Intanto, quello che vediamo accadere, pure oltre oceano, riguarda pure noi. Sta facendo molto discutere la decisione dei social network, su tutti Facebook e Twitter, di sospendere l’account di Donald Trump perché le sue parole sono state un incitamento alla violenza e tra le cause dei drammatici eventi del 6 gennaio. Mentre c’è chi sostiene la legittimità della scelta, sostenendo che Trump sia comunque e solo un utente che ha violato le regole del buon vivere sui social, altri sottolineano che si tratti di una censura bella e buona che mina la libertà di espressione. Si distinguono anche voci importanti tra le istituzioni europee: il portavoce di Angela Merkel ha dichiarato che “la Cancelliera ritiene problematico che sia stato bloccato in modo completo l’account Twitter di Donald Trump”, mentre il ministro francese dell’Economia, Bruno Le Maire, ha criticato che “la regolamentazione dei colossi del web non può avvenire attraverso la stessa oligarchia digitale”.

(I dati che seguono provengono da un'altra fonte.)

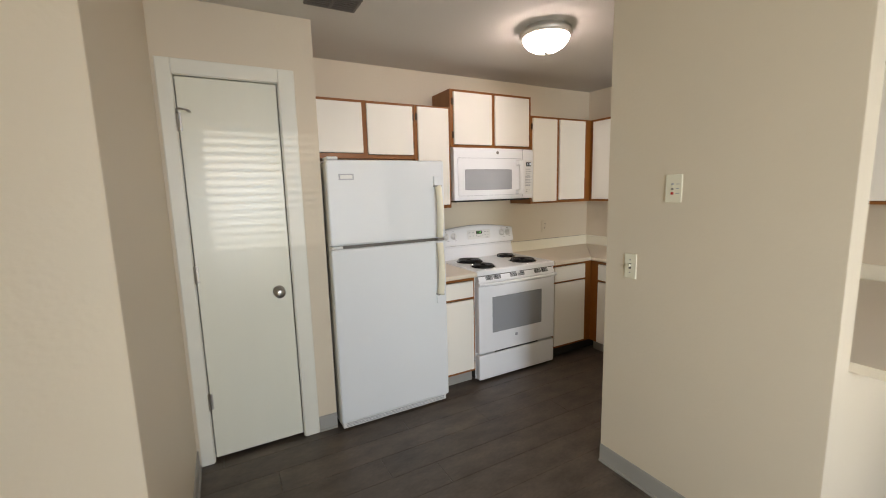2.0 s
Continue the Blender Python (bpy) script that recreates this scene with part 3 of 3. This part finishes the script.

L’argomento è complesso e ci conduce al cuore della nostra società odierna, perennemente connessa, “on life”, dove le libertà nella rete, più che dalle leggi dello Stato, è gestita dai regolamenti delle società che gestiscono i social. Provocatoriamente, qualcuno si chiede se sia più potente il presidente degli Stati Uniti o Mark Zuckerberg? Dove sta davvero il potere e la libertà? Ormai siamo abituati a utilizzare la rete per le nostre discussioni ma i social non sono le pubbliche piazze che immaginiamo, sono piuttosto dei grandi salotti dove la padrona di casa impone agli ospiti un galateo da rispettare e rimane nel diritto di far accomodare alla porta chi non lo rispetta. In questo senso è ammissibile che un account venga sospeso per comportamenti non idonei oppure – e qui sta una questione cruciale sulla libertà – perché si esprime in maniera non gradita. Ma gradita a chi? Qual è il potere dell’algoritmo che decide cosa vedere e cosa non vedere?
Alcune domande sono allora doverose. Realisticamente, esistono oggi alternative alla comunicazione sui social, dove è cresciuta la disintermediazione e si è alzata la voce degli ignoranti, per dirla con Umberto Eco, ed impera il “politicamente corretto”? E poi, qual è la nostra identità sui social e come la gestiamo? Oltre i nostri ruoli, la nostra presenza si confonde spesso tra i vari profili con cui siamo presenti e ciò vale a maggior ragione per chi ricopre un ruolo istituzionale. L’account di Trump che è stato sospeso era quello suo personale, non quello dell’istituzione che ricopre. Egualmente, sin anche dalle nostre parti, numerosi esponenti politici e amministratori utilizzano il proprio account privato per comunicazioni istituzionali o comunque di pubblico interesse, talvolta eccedendo nei toni e confondendo i diversi livelli di espressione e le relative responsabilità. Evidentemente, l’America non è poi così lontana, un uso consapevole e attento dei social appare doveroso per tutti.